'Please do not pay the panhandlers' sign.

Shame for the Holidays: Fort Worth Council Member Takes on Panhandlers

Gyna Bivens conceded that her plan for 'most wanted' panhandler posters may be 'somewhat illegal.'

by

Patrick Michels
'Please do not pay the panhandlers' sign.
A Fort Worth City Council member says that publicly shaming panhandlers by putting their faces on “most wanted” posters may be the only way to end public begging.  Blake Burkhart/flickr/creative commons

In this a season of familiar old stories you know by heart, here’s one holiday fable you may not know so well:

A man stands outside a Fort Worth grocery store, asking shoppers in the parking lot if they can spare some cash.
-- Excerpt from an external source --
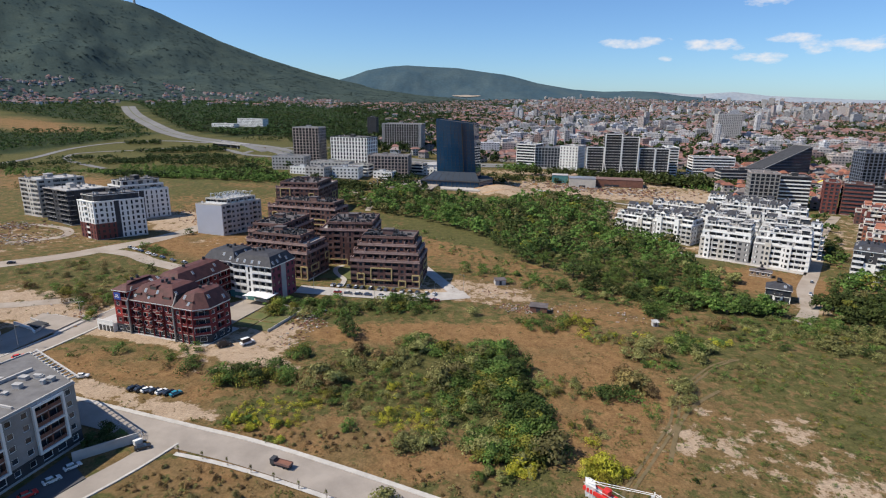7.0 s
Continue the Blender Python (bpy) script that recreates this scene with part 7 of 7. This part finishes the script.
# ---- the white office house: ramp and yard ----
slab_thing("yard", [(-114, 138), (-99, 138), (-99, 176), (-118, 178), (-114, 160)], -0.3, 0.06, "asphalt", "worn asphalt yard of the white office house", "yard", "structure")
slab_thing("forecourt", [(-117, 166), (-97, 163), (-97, 176), (-118, 180)], -0.3, 0.1, "paving", "pale paved corner beside the yard", "forecourt", "structure")
low_wall([(-118, 166), (-108, 163.5), (-104, 161)], 1.4, 0.4, "white", "white wall of a garage ramp")
low_wall([(-116, 171), (-106, 168), (-104, 161)], 1.4, 0.4, "lgrey", "concrete wall of a garage ramp")
slab_thing("ramp_roof", [(-112, 165.5), (-106, 164), (-105, 168), (-111, 169.5)], 1.2, 1.5, "dgrey", "dark roof over a garage ramp", "roof")
low_wall([(-24.5, 113), (-33.5, 102.5)], 2.4, 0.3, "lgrey", "concrete yard wall of the grey apartment house")
slab_thing("lawn", [(-36, 107.5), (-33.3, 103.8), (-25.5, 113), (-34.5, 117.5)], -0.3, 0.12, "lawn", "small shaded garden beside the apartment house", "lawn", "structure")
# plain white box standing in for a small tarpaulin heap
slab_thing("bin_store", [(-25.0, 111.4), (-24.0, 111.0), (-23.2, 112.6), (-24.2, 113)], 0, 1.2, "whitesteel", "low pale tarpaulin heap at the corner", "bin store")
slab_thing("parking_strip", [(-37.3, 82), (-31, 80), (-26, 98), (-33, 102), (-36.5, 104)], -0.3, 0.1, "darkasphalt", "dark asphalt parking strip beside the apartment house", "parking", "structure")


def fence(pts, label, high=1.6, gap=2.5):
    t = thing("fence", (*pts[0], gz(*pts[0])), label, "fence")
    o = t.location
    for a, b in zip(pts, pts[1:]):
        n = max(1, int(math.hypot(b[0] - a[0], b[1] - a[1]) / gap))
        for i in range(n + 1):
            x, y = a[0] + (b[0] - a[0]) * i / n, a[1] + (b[1] - a[1]) * i / n
            p = Mesh("metal")
            p.bar((x - o.x, y - o.y, gz(x, y) - o.z - 0.1), (x - o.x, y - o.y, gz(x, y) - o.z + high), 0.09)
            p.ob("post", t)
        for h in (0.5, 1.0, 1.5):
            p = Mesh("metal")
            p.bar((a[0] - o.x, a[1] - o.y, gz(*a) - o.z + h), (b[0] - o.x, b[1] - o.y, gz(*b) - o.z + h), 0.05)
            p.ob("rail", t)


fence([(-36, 118), (-25, 115), (-24, 113.4)], "dark metal fence round the shaded garden")


# ---- saplings, crane, bridge, lamps ----
def sapling(x, y, gs):
    t = thing("sapling", (x, y, gz(x, y) + 0.2), "thin staked sapling on the kerb strip", "sapling", "saplings along the street")
    k = Mesh("bark")
    k.tube((0, 0, -0.3), (0.05, 0, 1.7), 0.05, 0.03, 6), k.tube((0.05, 0, 1.6), (0.3, 0.1, 2.3), 0.03, 0.01, 5), k.tube((0.05, 0, 1.6), (-0.2, 0.1, 2.4), 0.03, 0.01, 5)
    k.ob("trunk", t)
    s = Mesh("wood")
    s.bar((0.25, 0, -0.3), (0.25, 0, 1.3), 0.06)
    s.ob("stake", t)
    q = piece("crown", gs.choice(SHRUB_DATA["olive"]), t, (0, 0, 1.3))
    q.scale = (0.24, 0.24, 0.4)


gs = random.Random(3)
for i in range(11):
    u = i / 10
    x = -12 + 66 * u
    y = float(np.interp(x, [-20, 3, 25, 45, 63], [117.2, 114.6, 110.4, 105.8, 101.6])) - 5.4
    sapling(x + gs.uniform(-0.5, 0.5), y, gs)


def crane():
    """A red and white tower crane: mast, counter-jib with its weight, peak and stays, long jib."""
    base = Vector((89.6, 85.2, gz(89.6, 85.2)))
    t = thing("tower_crane", base, "red and white tower crane with a lattice jib", "crane")
    zj = 19.6 - base.z
    tail, tip = Vector((-9.6, 7.4, zj)), Vector((46, -35.4, zj + 0.2))
    along_jib = (tip - tail).normalized()
    side = along_jib.cross(Vector((0, 0, 1))).normalized()
    def lattice(name, a, b, w, n, mats, label=""):
        k = Mesh(*mats)
        d = (b - a) / n
        up = side if abs(d.normalized().z) > 0.9 else Vector((0, 0, 1))
        across = d.normalized().cross(up).normalized() if abs(d.normalized().z) > 0.9 else side
        offs = [(-w / 2, -w / 2), (w / 2, -w / 2), (w / 2, w / 2), (-w / 2, w / 2)]
        P = lambda i, c: a + d * i + across * offs[c][0] + up * offs[c][1]
        for i in range(n):
            m = (i // 3) % 2
            for c in range(4):
                k.bar(P(i, c), P(i + 1, c), 0.16, m)
                k.bar(P(i, c), P(i + 1, (c + 1) % 4), 0.09, m)
        return k.ob(name, t, label)
    lattice("mast", Vector((0, 0, 0)), Vector((0, 0, zj)), 1.6, 10, ("redsteel", "whitesteel"))
    lattice("jib", along_jib * 1.2 + Vector((0, 0, zj + 0.4)), tip, 1.2, 30, ("whitesteel", "whitesteel"), "pale lattice jib")
    k = Mesh("redsteel", "gravelroof", "whitesteel")
    a, b = tail, Vector((0, 0, zj)) 
    for e in (-0.75, 0.75):
        k.bar(a + side * e, b + side * e, 0.3, 0, 0.7)
    k.bar(a + Vector((0, 0, 0.2)), b + Vector((0, 0, 0.2)), 1.3, 1, 0.08)
    for e in (-0.85, 0.85):
        k.bar(a + side * e + Vector((0, 0, 1.0)), b + side * e + Vector((0, 0, 1.0)), 0.07, 2)
    k.ob("counter_jib", t, "red counter-jib with a grey walkway")
    k = Mesh("whitesteel")
    for i in range(3):
        c = tail + along_jib * (0.25 + 0.62 * i)
        k.bar(c - Vector((0, 0, 1.4)), c + Vector((0, 0, 0.9)), 0.55, 0, 2.0)
    k.ob("counterweight", t, "stacked pale concrete counterweights")
    k = Mesh("redsteel")
    w = tail + along_jib * 4.0
    k.bar(w - side * 0.6 + Vector((0, 0, 0.8)), w + side * 0.6 + Vector((0, 0, 0.8)), 1.1)
    k.ob("winch", t)
    peak = Vector((0, 0, zj + 5.2))
    lattice("peak", Vector((0, 0, zj)), peak, 0.9, 4, ("redsteel", "whitesteel"))
    for end in (tail + Vector((0, 0, 0.8)), along_jib * 15 + Vector((0, 0, zj + 1)), along_jib * 32 + Vector((0, 0, zj + 1))):
        for e in (-0.4, 0.4):
            k = Mesh("whitesteel")
            k.tube(peak + side * e * 0.5, end + side * e, 0.05, 0.05, 5)
            k.ob("stay", t)
    k = Mesh("whitesteel", "glass")
    k.box(0.9, -1.9, zj - 2.2, 2.2, -0.6, zj - 0.1), k.face([(0.95, -1.92, zj - 1.5), (2.15, -1.92, zj - 1.5), (2.15, -1.92, zj - 0.4), (0.95, -1.92, zj - 0.4)], 1)
    k.ob("cab", t)
    k = Mesh("lgrey")
    k.box(-3, -3, -0.6, 3, 3, 0.4)
    k.ob("footing", t)


crane()
debris("site_debris", [(82, 104, 5, 4, 150, 0.8), (90, 95, 8, 5, 150, 0.8)], "pale stones heaped at the crane", 5)
slab_thing("site_cabin", [(72, 98), (77, 97), (77.5, 99.4), (72.5, 100.4)], 0, 2.5, "whitesteel", "white site cabin near the crane", "cabin", top="gravelroof")


def mast():
    """The slender transmitter on the mountain top."""
    x, y, z = slope_point(NEAR_SLOPE, -37.6, 1.0, 2900, 4500, 8, 0.45, 1.0)
    t = thing("transmitter_mast", (x, y, z), "slender transmitter tower on the mountain top", "tower")
    k = Mesh("lgrey")
    k.tube((0, 0, -10), (0, 0, 45), 9, 5, 8), k.tube((0, 0, 45), (0, 0, 85), 2.5, 1.0, 6)
    k.ob("shaft", t)
    k = Mesh("lgrey")
    k.tube((0, 0, 38), (0, 0, 46), 12, 12, 10)
    k.ob("platform", t)


mast()


def bridge():
    t = thing("road_bridge", (-508, 962, gz(-508, 962)), "grey concrete motorway bridge on square piers", "bridge", rz=radians(-25))
    k = Mesh("lgrey", "farroad")
    k.box(-42, -9, 5.5, 42, 9, 7.0, 0, 1)
    k.ob("deck", t)
    for y in (-9, 8.6):
        k = Mesh("lgrey")
        k.box(-42, y, 7.0, 42, y + 0.4, 8.0)
        k.ob("parapet", t)
    for x in (-30, -10, 10, 30):
        k = Mesh("grey")
        k.box(x - 1, -7, -2, x + 1, 7, 5.5)
        k.ob("pier", t)
    for x, e in ((-42, -1), (42, 1)):
        k = Mesh("lawn", "farroad")
        k.v = [(x, -11, -2), (x, 11, -2), (x, 9, 6.9), (x, -9, 6.9), (x + e * 60, -11, -2), (x + e * 60, 11, -2)]
        k.f, k.m = [(0, 1, 2, 3), (3, 2, 5, 4), (0, 3, 4), (1, 5, 2)], [0, 1, 0, 0]
        k.ob("embankment", t)


bridge()


def lamp_post(x, y, turn, high=8.0):
    t = thing("street_lamp", (x, y, gz(x, y)), "slim grey street lamp with one arm", "street lamp", "street lamps", radians(turn))
    k = Mesh("metal")
    k.tube((0, 0, -0.3), (0, 0, high), 0.09, 0.06, 6)
    k.ob("pole", t)
    k = Mesh("metal")
    k.tube((0, 0, high), (1.6, 0, high + 0.3), 0.05, 0.04, 6), k.box(1.3, -0.15, high + 0.25, 2.1, 0.15, high + 0.4)
    k.ob("arm", t)


for x, y, a in [(-99, 150, 0), (-98, 175, 0), (-97, 200, 0), (-27, 225, 90), (0, 226.5, 90), (26, 229, 90), (36, 246, 200), (202, 318, 200), (222, 360, 200)]:
    lamp_post(x, y, a)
He says he needs a tank of gas or bus fare or something to eat, and it is awkward, even scary, for the shoppers. They would rather not to be put on the spot like this, and they have plenty on their mind already with the shopping.

At some point the flow of passing shoppers dries up and the man finds himself looking around the parking lot. And that’s when he sees it: his own face staring back at him on a poster in the storefront window. “Most wanted,” it reads, “for panhandling.” Humiliated, he walks away, vowing never to bother the shoppers here again.

That, broadly speaking, is the way Fort Worth City Council member Gyna Bivens has proposed tackling the panhandling epidemic she sees in her district. At a council work session earlier this month — first reported in the Fort Worth Star-Telegram — Bivens floated the idea, one she conceded “may be somewhat illegal,” of “getting pictures and posting them like ‘most wanted’ or whatever.”

“We’ve got to do something, ‘cause I’ve cussed out enough of them,” she said. “What can we do to impose shame?”

She and councilman Cary Moon asked city staff for suggestions to better enforce the city’s anti-panhandling ordinances. The council will hear those ideas at the next meeting in January. Speaking with WFAA in Dallas, Bivens suggested posting panhandlers’ photos on the city’s social media accounts.

In an editorial, the Star-Telegram offered a utilitarian critique of Bivens’ plan. “Panhandlers probably are beyond shaming,” the paper’s editorial team wrote. “Having your picture on the Internet while begging is only marginally more shameful than begging itself.”

But that doesn’t quite capture what makes Bivens’ suggestion sound so harsh, so much like a “before” snapshot of Ebenezer Scrooge in action.

To run the city-sanctioned shaming campaign she imagines, someone will have to determine who are Fort Worth’s legitimate beggars and who are the cons. Maybe there will be background checks or undercover stings to test which panhandlers will take a sandwich instead of cash. The city could use a March Madness bracket or a Twitter poll to determine which well-known panhandlers are most deserving of the people’s scorn.

To Bivens, this isn’t about compassion for the homeless. It’s about personal safety.

But if the word “shame” sounds a little extreme, well, Bivens said that’s just the word she meant.

“There used to be a time,” Bivens told the Observer in an interview, “where if you saw an older woman at the grocery store or anywhere, what you would probably do is help her with her groceries. But now society has changed so much, that’s not what they do now. An older person has to really be on guard. These people have no sense of dignity or pride.”

Begging is a constant target of city government tinkering all across Texas. There’s the don’t-feed-the-homeless ordinance in Houston, San Antonio’s move to criminalize giving to panhandlers last year, and Dallas’ targeted anti-panhandling sweeps before big sporting events, among others. In Fort Worth, police “stepped up” their arrests of panhandlers in 2013, and in that city too, people are still begging.

Panhandling bans are the subject of ongoing legal action nationwide, with two sides split along familiar lines. One side says beggars need institutional help, not handouts, while the other says these bans make it a crime to be poor. The intractable nature of this problem has set some, like Bivens, searching for more creative fixes.

Maybe it sounds especially uncharitable to consider mocking panhandlers around Christmas. To Bivens, though, this isn’t about compassion for the homeless. It’s about personal safety. On Facebook on Wednesday, Bivens shared a few stories of people she’d heard were victimized by panhandlers: a woman groped in the parking lot of a Family Dollar store, another woman whose purse was snatched after she refused to give a man a dollar, and a man whose windshield wiper was bent by a panhandler he wouldn’t pay.

“The parking lot of a convenience store is not the place to look for help.”

Bivens said she’s concerned about career panhandlers, folks who aren’t truly needy but prey on gullible or frightened people. Bivens is 61, and she said she ran for council on a promise to protect elderly people in her district, and that includes making sure they can go shopping in peace. And the fact that it’s Christmas is exactly the point, Bivens said — beggars know people are walking around with money and count on people feeling extra charitable this time of year.

“If you really need help, chances are you’re going to go to a Catholic charity, Salvation Army or your local church or synagogue,” she said. “The parking lot of a convenience store is not the place to look for help.”